I also feel like back then the pie-in-the-face thing was perhaps more common than now. The first thought you had when you saw a big ol’ custard pie was throwing it in someone’s face. It’d be as obvious as seeing a lamp and knowing you had to rub it for a genie.
Is it the best puzzle of the game? No. But it certainly wasn’t the most frustrating. If you had the pie on hand, you would try to use it and then get a chuckle when it works. That was the fun.
EDIT: One final point: you weren’t expected to get these right on the first time! You were instructed very clearly to save constantly. So part of the gag sometimes was trying the obvious solution, it going badly, and then restoring and trying the somewhat offbeat solution and having it work.

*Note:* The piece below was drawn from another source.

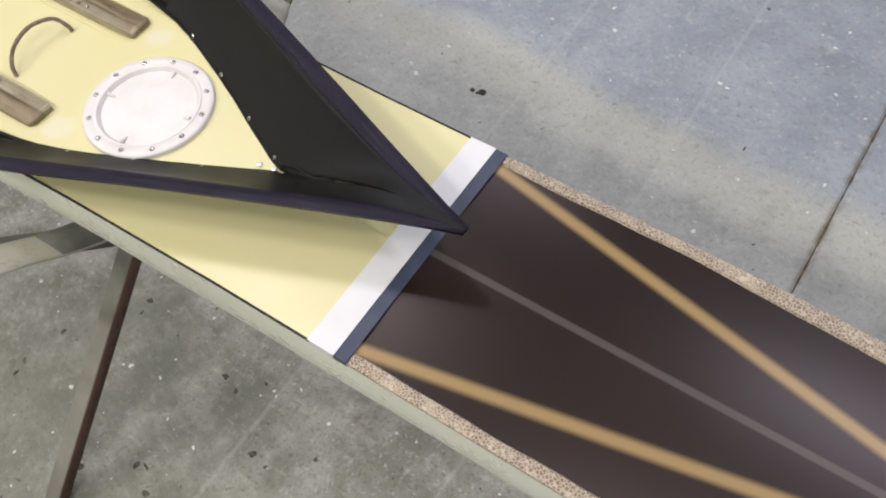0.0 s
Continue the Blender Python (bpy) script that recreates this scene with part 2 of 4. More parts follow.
    # the cloth under the resin: faint thread, blotches and darker soaked veins
    c = k.mix(k.math("MULTIPLY", k.math("MULTIPLY", w, bare), 0.27), c, (0.15, 0.09, 0.04))
    soak = k.ramp(k.noise(17, 6, 0.72, dist=0.5), 0.50, 0.66)
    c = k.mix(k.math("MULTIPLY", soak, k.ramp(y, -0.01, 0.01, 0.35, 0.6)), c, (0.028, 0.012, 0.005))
    thin = k.ramp(k.noise(27, 6, 0.75, stretch=(0.6, 1.5, 1.5)), 0.54, 0.70)
    c = k.mix(k.math("MULTIPLY", thin, 0.24), c, (0.17, 0.098, 0.036))
    band = k.ramp(k.math("ABSOLUTE", k.math("SUBTRACT", arc, 0.068)), 0.004, 0.013, 1.0, 0.0)
    c = k.mix(k.math("MULTIPLY", k.math("MULTIPLY", band, w), k.ramp(k.noise(8, 3), 0.35, 0.6, 0.35, 0.8)), c, (0.33, 0.235, 0.155))
    scrape = k.math("MULTIPLY", k.ramp(k.noise(30, 5, 0.75, stretch=(0.5, 2, 2)), 0.62, 0.72), 0.20)
    c = k.mix(scrape, c, (0.34, 0.26, 0.19))
    k.finish(c, k.ramp(k.noise(40), 0.3, 0.7, 0.40, 0.58), 0, 0.25)
    k.put((1.0, 0.80, 0.58), k.b.inputs["Specular Tint"])
    k.bump(k.math("MULTIPLY", w, k.math("MAXIMUM", worn, 0.16)), 0.5, 0.0007).bump(k.noise(9, 3), 0.25, 0.004)
    return k.m


def make_carbon():
    k = Mat("black_carbon_twill")
    x, y, z = k.axes()
    f = 2 * math.pi / 0.0030
    a = k.math("SINE", k.math("MULTIPLY", k.math("ADD", x, k.math("MULTIPLY", y, 0.45)), f))
    b = k.math("SINE", k.math("MULTIPLY", k.math("SUBTRACT", k.math("MULTIPLY", x, 0.4), y), f))
    w = k.ramp(k.math("ADD", a, b), -1.2, 1.4)
    c = k.mix(w, (0.0068, 0.0070, 0.0056), (0.0120, 0.0118, 0.0100))
    k.finish(c, k.ramp(k.noise(6, 4), 0.3, 0.7, 0.40, 0.54), 0, 0.21)
    k.put((0.80, 0.84, 1.0), k.b.inputs["Specular Tint"])
    k.bump(w, 0.05, 0.0003).bump(k.noise(30, 3), 0.12, 0.002)
    return k.m


def make_lip():
    """Black cloth under satin resin, with its violet sheen put into the colours."""
    k = Mat("violet_black_satin_lip")
    x, y, z = k.axes()
    f = 2 * math.pi / 0.0040
    a = k.math("SINE", k.math("MULTIPLY", k.math("ADD", x, y), f))
    b = k.math("SINE", k.math("MULTIPLY", k.math("SUBTRACT", x, y), f))
    w = k.ramp(k.math("MULTIPLY", a, b), -0.5, 0.6)
    c = k.mix(k.ramp(k.noise(14, 4), 0.35, 0.65), (0.004, 0.0036, 0.008), (0.008, 0.0068, 0.015))
    c = k.mix(k.math("MULTIPLY", w, 0.7), c, (0.020, 0.018, 0.032))
    k.finish(c, k.ramp(k.noise(20, 4), 0.3, 0.7, 0.32, 0.46), 0, 0.24)
    k.put((0.80, 0.77, 1.0), k.b.inputs["Specular Tint"])
    k.bump(w, 0.6, 0.0006).bump(k.noise(26, 3), 0.15, 0.003)
    return k.m


def make_bar_weave():
    k = Mat("resin_soaked_carbon_braid")
    x, y, z = k.axes()
    f = 2 * math.pi / 0.0029
    s = k.math("ADD", k.math("ABSOLUTE", y), k.math("MULTIPLY", z, 0.6))
    a = k.math("SINE", k.math("MULTIPLY", k.math("ADD", k.math("ABSOLUTE", k.math("SUBTRACT", x, 0.135)), s), f))
    row = k.math("SINE", k.math("MULTIPLY", x, 2 * math.pi / 0.0052))
    w = k.math("MULTIPLY", k.ramp(k.math("ADD", a, k.math("MULTIPLY", row, 0.5)), 0.1, 1.2), k.ramp(k.noise(95, 3, stretch=(1, 2, 2)), 0.38, 0.62))
    c = k.mix(k.ramp(k.noise(16), 0.3, 0.7), (0.010, 0.010, 0.009), (0.034, 0.030, 0.021))
    c = k.mix(w, c, (0.225, 0.205, 0.145))
    k.finish(c, k.ramp(k.noise(30), 0.3, 0.7, 0.24, 0.42), k.math("MULTIPLY", w, 0.2), 0.5)
    k.bump(w, 0.6, 0.0009).bump(k.noise(22, 3), 0.4, 0.005)
    return k.m


def make_track():
    k = Mat("stained_grey_brown_track_metal")
    x, y, z = k.axes()
    ay = k.math("ABSOLUTE", y)
    run = k.noise(3, 5, 0.7, stretch=(1.0, 90, 90))
    fine = k.noise(8, 4, 0.7, stretch=(2.5, 260, 260))
    flange = k.ramp(ay, 0.0717, 0.0733)
    inner = k.mix(k.ramp(run, 0.32, 0.68), (0.270, 0.240, 0.160), (0.400, 0.365, 0.265))
    outer = k.mix(k.ramp(run, 0.32, 0.68), (0.140, 0.106, 0.054), (0.275, 0.226, 0.138))
    c = k.mix(flange, inner, outer)
    c = k.mix(k.math("MULTIPLY", k.ramp(fine, 0.5, 0.75), 0.35), c, (0.10, 0.072, 0.045))
    c = k.mix(k.math("MULTIPLY", k.ramp(k.math("ABSOLUTE", k.math("SUBTRACT", ay, 0.0725)), 0.0006, 0.002, 1.0, 0.0), 0.6), c, (0.09, 0.062, 0.038))
    ends = k.math("MAXIMUM", k.ramp(x, 0.030, 0.042, 1.0, 0.0), k.math("MULTIPLY", k.ramp(x, 0.66, 0.735), k.ramp(k.noise(26, 5), 0.35, 0.6)))
    c = k.mix(k.math("MULTIPLY", ends, 0.7), c, (0.215, 0.170, 0.112))
    c = k.mix(k.math("MULTIPLY", k.ramp(k.noise(19, 5, 0.7, stretch=(1, 2.5, 2.5)), 0.50, 0.66), 0.62), c, (0.105, 0.075, 0.04))
    wear = k.ramp(k.noise(11, 5, 0.7, stretch=(0.7, 2, 2)), 0.52, 0.70)
    c = k.mix(k.math("MULTIPLY", wear, 0.4), c, (0.47, 0.43, 0.345))
    k.finish(c, k.ramp(fine, 0.3, 0.7, 0.26, 0.44), 0.3, 0.45)
    k.bump(fine, 0.25, 0.0006)
    return k.m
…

Saving and loading was part of the gameplay. I know now that’s a filthy concept, but it doesn’t have to be.
Depends very much on the cultural and humour context you’ve been living in. When I first encountered that puzzle myself it didn’t occur to me that a pie could be used as a throwing weapon, as in that point in my life I had never seen such a gag before. After I found the solution to that puzzle I kept thinking: “Why a pie? What sense does that make? Was it supposed to be funny?”
Where do you come from, if you don’t mind me asking? It’s really interesting that you’d not come across pieing before, as it’s very much an old slapstick staple here in the UK.